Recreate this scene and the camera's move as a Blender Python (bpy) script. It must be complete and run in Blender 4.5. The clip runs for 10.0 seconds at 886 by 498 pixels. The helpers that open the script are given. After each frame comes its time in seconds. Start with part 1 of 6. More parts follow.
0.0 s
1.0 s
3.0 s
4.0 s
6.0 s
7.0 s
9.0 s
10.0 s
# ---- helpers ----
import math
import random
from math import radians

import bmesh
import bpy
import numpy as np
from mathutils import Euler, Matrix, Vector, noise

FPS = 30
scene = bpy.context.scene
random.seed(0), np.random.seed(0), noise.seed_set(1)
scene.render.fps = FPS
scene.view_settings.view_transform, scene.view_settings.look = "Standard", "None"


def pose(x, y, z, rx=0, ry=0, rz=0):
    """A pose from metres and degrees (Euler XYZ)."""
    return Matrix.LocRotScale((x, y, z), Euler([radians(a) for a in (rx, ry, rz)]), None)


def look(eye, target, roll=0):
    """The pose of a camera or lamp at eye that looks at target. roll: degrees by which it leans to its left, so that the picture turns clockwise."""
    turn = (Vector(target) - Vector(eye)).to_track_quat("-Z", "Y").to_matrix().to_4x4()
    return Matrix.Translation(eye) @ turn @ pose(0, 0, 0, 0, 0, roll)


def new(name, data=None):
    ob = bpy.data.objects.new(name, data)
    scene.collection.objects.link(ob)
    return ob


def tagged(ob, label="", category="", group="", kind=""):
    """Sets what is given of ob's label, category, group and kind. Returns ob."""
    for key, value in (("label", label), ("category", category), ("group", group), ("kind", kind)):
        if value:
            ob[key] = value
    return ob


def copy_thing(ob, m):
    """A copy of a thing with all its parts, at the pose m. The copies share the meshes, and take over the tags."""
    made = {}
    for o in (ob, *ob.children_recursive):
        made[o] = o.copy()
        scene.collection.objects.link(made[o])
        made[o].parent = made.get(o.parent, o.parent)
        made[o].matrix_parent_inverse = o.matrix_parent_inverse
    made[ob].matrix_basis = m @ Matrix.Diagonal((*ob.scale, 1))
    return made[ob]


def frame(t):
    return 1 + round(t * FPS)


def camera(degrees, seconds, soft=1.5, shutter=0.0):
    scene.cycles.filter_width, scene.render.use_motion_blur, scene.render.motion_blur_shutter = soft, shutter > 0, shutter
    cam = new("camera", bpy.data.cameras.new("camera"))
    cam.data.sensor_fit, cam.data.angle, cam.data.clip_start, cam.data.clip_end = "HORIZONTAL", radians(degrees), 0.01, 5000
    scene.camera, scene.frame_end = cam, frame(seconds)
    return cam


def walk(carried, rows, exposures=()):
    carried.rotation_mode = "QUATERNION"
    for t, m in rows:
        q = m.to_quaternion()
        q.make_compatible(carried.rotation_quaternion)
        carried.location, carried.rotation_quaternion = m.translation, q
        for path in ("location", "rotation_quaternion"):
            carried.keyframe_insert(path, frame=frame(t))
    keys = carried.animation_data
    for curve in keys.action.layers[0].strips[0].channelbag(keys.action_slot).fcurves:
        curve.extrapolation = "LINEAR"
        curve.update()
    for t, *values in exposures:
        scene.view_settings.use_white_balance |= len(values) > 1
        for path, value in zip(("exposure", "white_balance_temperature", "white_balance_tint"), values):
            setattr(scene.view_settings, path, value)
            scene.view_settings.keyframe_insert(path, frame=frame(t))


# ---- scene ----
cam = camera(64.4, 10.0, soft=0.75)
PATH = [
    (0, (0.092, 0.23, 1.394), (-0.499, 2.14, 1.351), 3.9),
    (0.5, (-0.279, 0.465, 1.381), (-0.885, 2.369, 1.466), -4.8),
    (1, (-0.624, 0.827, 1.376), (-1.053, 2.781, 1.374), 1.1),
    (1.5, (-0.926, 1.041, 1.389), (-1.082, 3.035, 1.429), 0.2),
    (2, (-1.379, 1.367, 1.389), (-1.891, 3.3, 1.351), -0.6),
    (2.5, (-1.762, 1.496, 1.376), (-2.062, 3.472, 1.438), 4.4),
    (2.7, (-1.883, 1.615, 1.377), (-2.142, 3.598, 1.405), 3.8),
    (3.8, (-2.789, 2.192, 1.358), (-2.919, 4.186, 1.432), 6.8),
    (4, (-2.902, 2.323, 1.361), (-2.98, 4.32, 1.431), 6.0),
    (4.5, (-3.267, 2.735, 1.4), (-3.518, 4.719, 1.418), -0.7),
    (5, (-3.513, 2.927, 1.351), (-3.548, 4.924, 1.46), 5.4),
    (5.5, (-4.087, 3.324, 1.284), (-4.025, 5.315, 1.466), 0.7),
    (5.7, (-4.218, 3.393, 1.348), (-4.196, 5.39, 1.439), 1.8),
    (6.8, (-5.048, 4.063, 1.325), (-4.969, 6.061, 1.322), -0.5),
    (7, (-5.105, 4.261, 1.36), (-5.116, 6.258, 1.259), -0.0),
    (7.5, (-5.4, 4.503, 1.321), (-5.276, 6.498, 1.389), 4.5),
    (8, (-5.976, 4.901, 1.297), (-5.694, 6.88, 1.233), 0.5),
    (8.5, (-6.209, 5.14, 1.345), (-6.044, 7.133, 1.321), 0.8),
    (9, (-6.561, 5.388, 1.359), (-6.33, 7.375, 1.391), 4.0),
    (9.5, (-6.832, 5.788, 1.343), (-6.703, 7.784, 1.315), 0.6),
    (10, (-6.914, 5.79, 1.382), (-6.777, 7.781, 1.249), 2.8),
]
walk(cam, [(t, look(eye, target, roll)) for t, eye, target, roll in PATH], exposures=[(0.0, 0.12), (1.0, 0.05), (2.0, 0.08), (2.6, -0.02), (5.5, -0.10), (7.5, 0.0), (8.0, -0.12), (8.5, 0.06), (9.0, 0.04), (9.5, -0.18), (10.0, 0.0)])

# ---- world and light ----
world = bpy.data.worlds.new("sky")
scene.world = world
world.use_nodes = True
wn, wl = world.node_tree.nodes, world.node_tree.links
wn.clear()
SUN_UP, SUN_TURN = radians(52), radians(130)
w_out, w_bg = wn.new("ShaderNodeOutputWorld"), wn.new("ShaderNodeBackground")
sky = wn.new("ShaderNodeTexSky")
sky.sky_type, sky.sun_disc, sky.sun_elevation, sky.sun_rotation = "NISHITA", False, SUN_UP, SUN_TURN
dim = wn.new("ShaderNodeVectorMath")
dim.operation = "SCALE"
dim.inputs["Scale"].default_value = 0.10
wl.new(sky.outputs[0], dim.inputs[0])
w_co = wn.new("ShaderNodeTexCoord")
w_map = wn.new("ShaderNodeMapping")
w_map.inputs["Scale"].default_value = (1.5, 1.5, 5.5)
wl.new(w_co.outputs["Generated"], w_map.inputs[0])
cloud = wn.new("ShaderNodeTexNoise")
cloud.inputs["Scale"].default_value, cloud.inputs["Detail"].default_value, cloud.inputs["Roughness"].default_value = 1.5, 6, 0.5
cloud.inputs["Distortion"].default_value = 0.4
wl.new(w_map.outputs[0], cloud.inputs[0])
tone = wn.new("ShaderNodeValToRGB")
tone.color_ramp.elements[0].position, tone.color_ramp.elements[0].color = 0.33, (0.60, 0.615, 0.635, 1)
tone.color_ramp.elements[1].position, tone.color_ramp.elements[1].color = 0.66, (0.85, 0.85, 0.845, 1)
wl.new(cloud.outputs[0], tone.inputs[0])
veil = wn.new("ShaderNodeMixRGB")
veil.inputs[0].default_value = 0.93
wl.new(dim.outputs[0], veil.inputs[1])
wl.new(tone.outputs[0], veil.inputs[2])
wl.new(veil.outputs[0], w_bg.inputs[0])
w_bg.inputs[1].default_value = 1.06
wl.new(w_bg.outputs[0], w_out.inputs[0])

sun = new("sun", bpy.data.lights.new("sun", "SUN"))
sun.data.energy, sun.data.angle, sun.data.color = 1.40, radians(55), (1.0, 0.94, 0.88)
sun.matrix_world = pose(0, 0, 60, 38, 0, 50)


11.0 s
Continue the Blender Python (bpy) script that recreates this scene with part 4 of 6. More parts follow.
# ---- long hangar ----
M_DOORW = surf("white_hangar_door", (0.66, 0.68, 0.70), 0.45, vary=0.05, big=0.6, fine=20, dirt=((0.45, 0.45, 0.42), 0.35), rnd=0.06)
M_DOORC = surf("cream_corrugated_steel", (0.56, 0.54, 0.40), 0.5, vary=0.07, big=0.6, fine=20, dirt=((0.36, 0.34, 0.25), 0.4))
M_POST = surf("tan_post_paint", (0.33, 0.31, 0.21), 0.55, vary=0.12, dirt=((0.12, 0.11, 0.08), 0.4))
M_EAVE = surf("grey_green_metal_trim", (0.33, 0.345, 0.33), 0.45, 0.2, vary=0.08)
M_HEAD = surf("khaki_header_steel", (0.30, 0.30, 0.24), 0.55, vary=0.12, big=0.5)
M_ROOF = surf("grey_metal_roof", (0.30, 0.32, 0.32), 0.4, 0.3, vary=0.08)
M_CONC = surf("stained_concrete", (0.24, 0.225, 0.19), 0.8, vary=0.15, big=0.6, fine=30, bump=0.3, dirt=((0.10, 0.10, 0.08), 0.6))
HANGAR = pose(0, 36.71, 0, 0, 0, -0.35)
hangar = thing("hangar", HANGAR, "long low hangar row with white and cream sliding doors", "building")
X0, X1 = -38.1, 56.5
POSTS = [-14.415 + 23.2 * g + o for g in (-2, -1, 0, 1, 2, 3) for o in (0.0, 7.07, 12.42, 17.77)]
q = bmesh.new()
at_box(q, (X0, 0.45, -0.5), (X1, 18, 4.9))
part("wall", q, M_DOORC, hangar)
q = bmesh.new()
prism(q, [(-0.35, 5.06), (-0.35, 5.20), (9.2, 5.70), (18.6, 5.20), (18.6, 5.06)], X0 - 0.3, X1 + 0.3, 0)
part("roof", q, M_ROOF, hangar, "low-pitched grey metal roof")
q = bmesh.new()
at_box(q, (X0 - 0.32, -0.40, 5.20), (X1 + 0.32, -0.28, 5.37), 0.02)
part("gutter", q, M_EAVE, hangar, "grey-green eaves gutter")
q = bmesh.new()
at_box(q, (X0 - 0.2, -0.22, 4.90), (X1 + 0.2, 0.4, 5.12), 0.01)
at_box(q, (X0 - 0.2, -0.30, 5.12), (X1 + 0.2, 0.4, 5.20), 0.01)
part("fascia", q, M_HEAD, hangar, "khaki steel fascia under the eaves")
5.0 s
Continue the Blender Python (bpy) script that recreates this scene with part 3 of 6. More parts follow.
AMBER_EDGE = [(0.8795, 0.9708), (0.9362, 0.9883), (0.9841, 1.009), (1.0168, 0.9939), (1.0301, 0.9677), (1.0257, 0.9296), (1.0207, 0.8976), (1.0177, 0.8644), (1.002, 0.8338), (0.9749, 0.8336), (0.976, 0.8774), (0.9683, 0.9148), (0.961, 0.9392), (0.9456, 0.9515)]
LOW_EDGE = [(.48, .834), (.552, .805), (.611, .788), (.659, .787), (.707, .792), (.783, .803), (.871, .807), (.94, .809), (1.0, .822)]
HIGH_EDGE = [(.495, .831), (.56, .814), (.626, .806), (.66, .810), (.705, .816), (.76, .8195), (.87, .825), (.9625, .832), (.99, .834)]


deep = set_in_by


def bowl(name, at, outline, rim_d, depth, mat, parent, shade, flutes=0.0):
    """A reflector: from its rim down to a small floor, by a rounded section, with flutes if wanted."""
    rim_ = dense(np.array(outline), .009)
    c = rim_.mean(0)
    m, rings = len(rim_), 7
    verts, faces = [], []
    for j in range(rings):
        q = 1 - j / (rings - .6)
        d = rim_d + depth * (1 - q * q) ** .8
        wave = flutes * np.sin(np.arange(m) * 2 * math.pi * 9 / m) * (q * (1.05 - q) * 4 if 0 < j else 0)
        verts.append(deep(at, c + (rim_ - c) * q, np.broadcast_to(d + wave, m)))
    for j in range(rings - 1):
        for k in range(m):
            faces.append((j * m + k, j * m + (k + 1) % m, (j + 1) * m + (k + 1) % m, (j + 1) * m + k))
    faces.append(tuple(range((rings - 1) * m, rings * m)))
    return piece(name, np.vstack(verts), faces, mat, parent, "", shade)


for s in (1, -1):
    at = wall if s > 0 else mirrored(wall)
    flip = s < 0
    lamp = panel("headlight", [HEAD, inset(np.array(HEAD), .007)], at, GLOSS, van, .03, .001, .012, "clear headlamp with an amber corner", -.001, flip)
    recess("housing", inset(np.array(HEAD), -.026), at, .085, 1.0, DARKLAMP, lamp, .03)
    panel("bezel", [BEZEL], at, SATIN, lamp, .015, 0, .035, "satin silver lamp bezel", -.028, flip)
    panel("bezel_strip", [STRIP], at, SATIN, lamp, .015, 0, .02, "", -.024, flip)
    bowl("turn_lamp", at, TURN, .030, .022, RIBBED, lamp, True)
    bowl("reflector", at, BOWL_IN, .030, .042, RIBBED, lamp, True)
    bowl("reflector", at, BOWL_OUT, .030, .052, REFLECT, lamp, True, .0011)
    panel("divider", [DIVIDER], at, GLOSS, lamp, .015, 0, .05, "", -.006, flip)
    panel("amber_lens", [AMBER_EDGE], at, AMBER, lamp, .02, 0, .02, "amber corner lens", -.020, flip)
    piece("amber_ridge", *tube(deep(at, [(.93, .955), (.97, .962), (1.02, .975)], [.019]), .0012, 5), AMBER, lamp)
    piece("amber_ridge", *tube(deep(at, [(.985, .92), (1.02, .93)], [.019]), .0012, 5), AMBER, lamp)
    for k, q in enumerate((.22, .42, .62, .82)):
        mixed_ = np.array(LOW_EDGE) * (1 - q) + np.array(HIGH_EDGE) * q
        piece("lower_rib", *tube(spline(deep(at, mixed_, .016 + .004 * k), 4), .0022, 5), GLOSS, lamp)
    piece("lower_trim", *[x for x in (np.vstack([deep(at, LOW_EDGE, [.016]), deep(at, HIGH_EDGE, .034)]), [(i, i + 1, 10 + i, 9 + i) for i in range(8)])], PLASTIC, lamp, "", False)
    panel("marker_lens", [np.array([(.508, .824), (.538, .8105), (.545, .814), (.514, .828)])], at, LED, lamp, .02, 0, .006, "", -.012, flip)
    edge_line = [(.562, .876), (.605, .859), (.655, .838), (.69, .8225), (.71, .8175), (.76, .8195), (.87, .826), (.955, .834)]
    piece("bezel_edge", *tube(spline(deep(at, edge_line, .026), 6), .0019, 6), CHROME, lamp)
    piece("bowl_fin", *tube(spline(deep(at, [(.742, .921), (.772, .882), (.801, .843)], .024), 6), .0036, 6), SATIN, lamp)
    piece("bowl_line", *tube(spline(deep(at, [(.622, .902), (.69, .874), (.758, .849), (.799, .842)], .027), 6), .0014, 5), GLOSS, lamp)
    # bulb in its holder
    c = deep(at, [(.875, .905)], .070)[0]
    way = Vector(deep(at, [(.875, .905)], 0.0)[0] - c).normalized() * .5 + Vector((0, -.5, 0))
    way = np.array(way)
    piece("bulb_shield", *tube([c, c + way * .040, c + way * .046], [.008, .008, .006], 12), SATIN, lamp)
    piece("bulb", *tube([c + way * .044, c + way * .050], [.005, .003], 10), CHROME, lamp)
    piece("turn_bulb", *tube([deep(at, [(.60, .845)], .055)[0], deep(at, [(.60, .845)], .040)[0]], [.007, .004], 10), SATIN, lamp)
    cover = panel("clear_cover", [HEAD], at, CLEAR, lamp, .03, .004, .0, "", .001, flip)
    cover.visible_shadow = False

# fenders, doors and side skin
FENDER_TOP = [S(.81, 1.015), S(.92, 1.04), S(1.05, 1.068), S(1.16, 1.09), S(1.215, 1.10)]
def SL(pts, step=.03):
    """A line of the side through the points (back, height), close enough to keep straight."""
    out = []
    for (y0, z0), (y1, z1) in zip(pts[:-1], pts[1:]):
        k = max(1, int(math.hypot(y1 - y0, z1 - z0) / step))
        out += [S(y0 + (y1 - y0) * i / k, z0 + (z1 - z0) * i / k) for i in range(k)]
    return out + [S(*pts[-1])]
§
_Prompt:_ Everything from the first line above through the line that contains "made[o].parent = made.get(o.parent, o.parent)" should be duplicated exactly, please, and nothing beyond it.

_Answer to the exercise:_
Recreate this scene and the camera's move as a Blender Python (bpy) script. It must be complete and run in Blender 4.5. The clip runs for 10.0 seconds at 886 by 498 pixels. The helpers that open the script are given. After each frame comes its time in seconds. Start with part 1 of 6. More parts follow.
0.0 s
1.0 s
3.0 s
4.0 s
6.0 s
7.0 s
9.0 s
10.0 s
# ---- helpers ----
import math
import random
from math import radians

import bmesh
import bpy
import numpy as np
from mathutils import Euler, Matrix, Vector, noise

FPS = 30
scene = bpy.context.scene
random.seed(0), np.random.seed(0), noise.seed_set(1)
scene.render.fps = FPS
scene.view_settings.view_transform, scene.view_settings.look = "Standard", "None"


def pose(x, y, z, rx=0, ry=0, rz=0):
    """A pose from metres and degrees (Euler XYZ)."""
    return Matrix.LocRotScale((x, y, z), Euler([radians(a) for a in (rx, ry, rz)]), None)


def look(eye, target, roll=0):
    """The pose of a camera or lamp at eye that looks at target. roll: degrees by which it leans to its left, so that the picture turns clockwise."""
    turn = (Vector(target) - Vector(eye)).to_track_quat("-Z", "Y").to_matrix().to_4x4()
    return Matrix.Translation(eye) @ turn @ pose(0, 0, 0, 0, 0, roll)


def new(name, data=None):
    ob = bpy.data.objects.new(name, data)
    scene.collection.objects.link(ob)
    return ob


def tagged(ob, label="", category="", group="", kind=""):
    """Sets what is given of ob's label, category, group and kind. Returns ob."""
    for key, value in (("label", label), ("category", category), ("group", group), ("kind", kind)):
        if value:
            ob[key] = value
    return ob


def copy_thing(ob, m):
    """A copy of a thing with all its parts, at the pose m. The copies share the meshes, and take over the tags."""
    made = {}
    for o in (ob, *ob.children_recursive):
        made[o] = o.copy()
        scene.collection.objects.link(made[o])
        made[o].parent = made.get(o.parent, o.parent)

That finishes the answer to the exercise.